Your task » Exclude the pictures; give every entry again exactly as written.
----------------
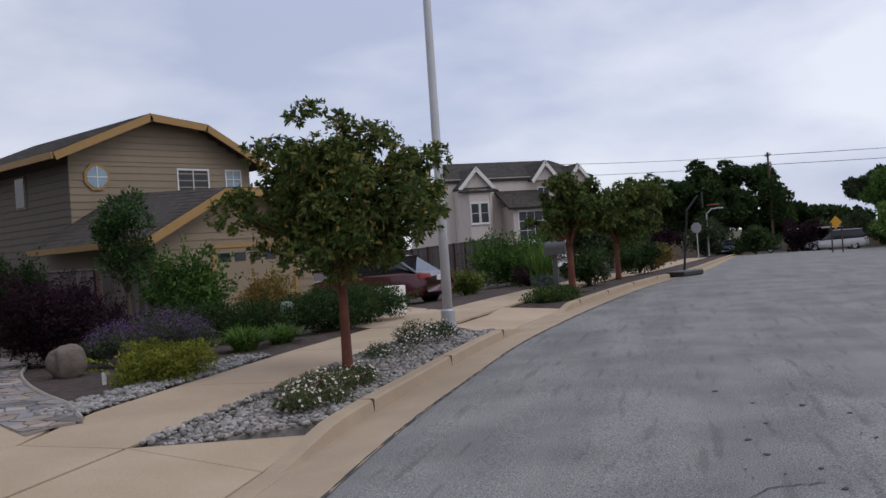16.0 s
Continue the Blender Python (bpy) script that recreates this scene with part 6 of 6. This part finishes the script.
for i in range(7):
    part("rung", Shape().tube([(-7.985, 24.05, 0.6 + i * 0.24), (-7.985, 24.75, 0.6 + i * 0.24)], 0.006, 6), mat("weathered_trellis_wood", (0.13, 0.10, 0.08), (0.08, 0.06, 0.05), 5, 30, 0.9), tre)
for x, y, m, lab in ((-7.4, 22.6, cushion, "red hummingbird feeder hanging on a hook"), (-8.15, 23.3, white_paint, "pale hanging bird feeder")):
    fd = thing("bird_feeder", (x, y, 0.3), lab, "bird feeder", "bird feeders")
    part("hook", Shape().tube([(x, y, 0.2), (x, y, 1.95), (x + 0.06, y, 2.02), (x + 0.12, y, 1.95)], 0.008, 6), black_plastic, fd)
    part("bottle", Shape().lathe([(0.02, 0), (0.05, 0.02), (0.045, 0.14), (0.06, 0.15), (0.01, 0.19)], (x + 0.12, y, 1.74), 10), m, fd)
    part("tray", Shape().lathe([(0.07, 0), (0.08, 0.02), (0.03, 0.025)], (x + 0.12, y, 1.72), 10), m, fd)
hose = thing("garden_hose", (-1.15, 24.35, 0.25), "pale red coiled hose hanging on a stand by the garage corner", "hose")
hose_m = mat("faded_red_hose", (0.46, 0.12, 0.12), (0.38, 0.09, 0.095), 6, 30, 0.6)
for i in range(4):
    w = 0.07 + i * 0.014
    ring = [(-1.12 + w * math.sin(t), 24.22 - i * 0.018, 0.62 - (0.24 + i * 0.025) * math.cos(t)) for t in np.linspace(0, 2 * math.pi, 24)]
    part("coil", Shape().tube(ring, 0.014, 6, False), hose_m, hose)
part("stand", Shape().box(-1.15, -1.1, 24.26, 24.32, 0.2, 0.92), galv, hose)

# ---- cars ----


def ring_pts(y, half, z0, z1, top_half, r=0.1, n=5):
    """A rounded cross-section of a car's body at y: wide below, narrower above."""
    pts = []
    for cx, cz, a0 in ((half - r, z0 + r, -90), (top_half - r, z1 - r, 0)):
        for i in range(n + 1):
            a = math.radians(a0 + 90 * i / n)
            pts.append((cx + r * math.cos(a), y, cz + r * math.sin(a)))
    mid = [((half + 0.02), y, (z0 * 0.45 + z1 * 0.55))]
    pts = pts[: n + 1] + mid + pts[n + 1:]
    return pts + [(-x, yy, z) for x, yy, z in reversed(pts)]


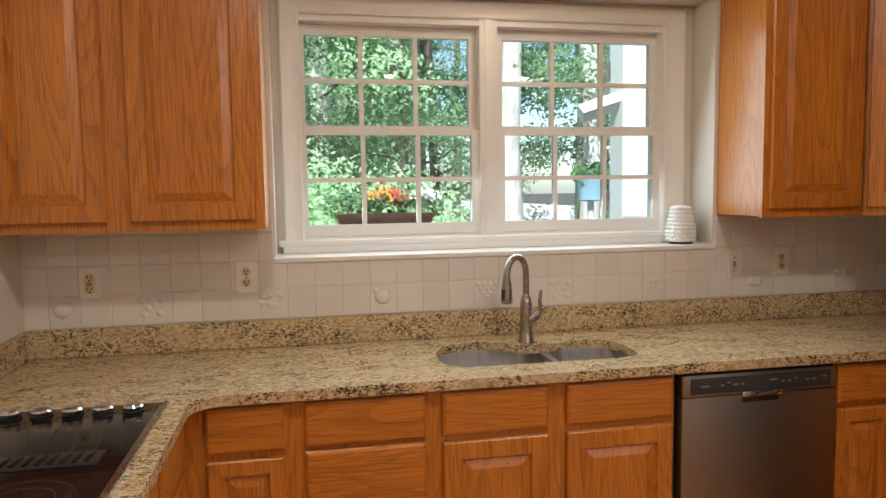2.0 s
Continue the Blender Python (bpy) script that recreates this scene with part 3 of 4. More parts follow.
----------------
Result for this exercise »
16.0 s
Continue the Blender Python (bpy) script that recreates this scene with part 6 of 6. This part finishes the script.
for i in range(7):
    part("rung", Shape().tube([(-7.985, 24.05, 0.6 + i * 0.24), (-7.985, 24.75, 0.6 + i * 0.24)], 0.006, 6), mat("weathered_trellis_wood", (0.13, 0.10, 0.08), (0.08, 0.06, 0.05), 5, 30, 0.9), tre)
for x, y, m, lab in ((-7.4, 22.6, cushion, "red hummingbird feeder hanging on a hook"), (-8.15, 23.3, white_paint, "pale hanging bird feeder")):
    fd = thing("bird_feeder", (x, y, 0.3), lab, "bird feeder", "bird feeders")
    part("hook", Shape().tube([(x, y, 0.2), (x, y, 1.95), (x + 0.06, y, 2.02), (x + 0.12, y, 1.95)], 0.008, 6), black_plastic, fd)
    part("bottle", Shape().lathe([(0.02, 0), (0.05, 0.02), (0.045, 0.14), (0.06, 0.15), (0.01, 0.19)], (x + 0.12, y, 1.74), 10), m, fd)
    part("tray", Shape().lathe([(0.07, 0), (0.08, 0.02), (0.03, 0.025)], (x + 0.12, y, 1.72), 10), m, fd)
hose = thing("garden_hose", (-1.15, 24.35, 0.25), "pale red coiled hose hanging on a stand by the garage corner", "hose")
hose_m = mat("faded_red_hose", (0.46, 0.12, 0.12), (0.38, 0.09, 0.095), 6, 30, 0.6)
for i in range(4):
    w = 0.07 + i * 0.014
    ring = [(-1.12 + w * math.sin(t), 24.22 - i * 0.018, 0.62 - (0.24 + i * 0.025) * math.cos(t)) for t in np.linspace(0, 2 * math.pi, 24)]
    part("coil", Shape().tube(ring, 0.014, 6, False), hose_m, hose)
part("stand", Shape().box(-1.15, -1.1, 24.26, 24.32, 0.2, 0.92), galv, hose)

# ---- cars ----


def ring_pts(y, half, z0, z1, top_half, r=0.1, n=5):
    """A rounded cross-section of a car's body at y: wide below, narrower above."""
    pts = []
    for cx, cz, a0 in ((half - r, z0 + r, -90), (top_half - r, z1 - r, 0)):
        for i in range(n + 1):
            a = math.radians(a0 + 90 * i / n)
            pts.append((cx + r * math.cos(a), y, cz + r * math.sin(a)))
    mid = [((half + 0.02), y, (z0 * 0.45 + z1 * 0.55))]
    pts = pts[: n + 1] + mid + pts[n + 1:]
    return pts + [(-x, yy, z) for x, yy, z in reversed(pts)]


2.0 s
Continue the Blender Python (bpy) script that recreates this scene with part 3 of 4. More parts follow.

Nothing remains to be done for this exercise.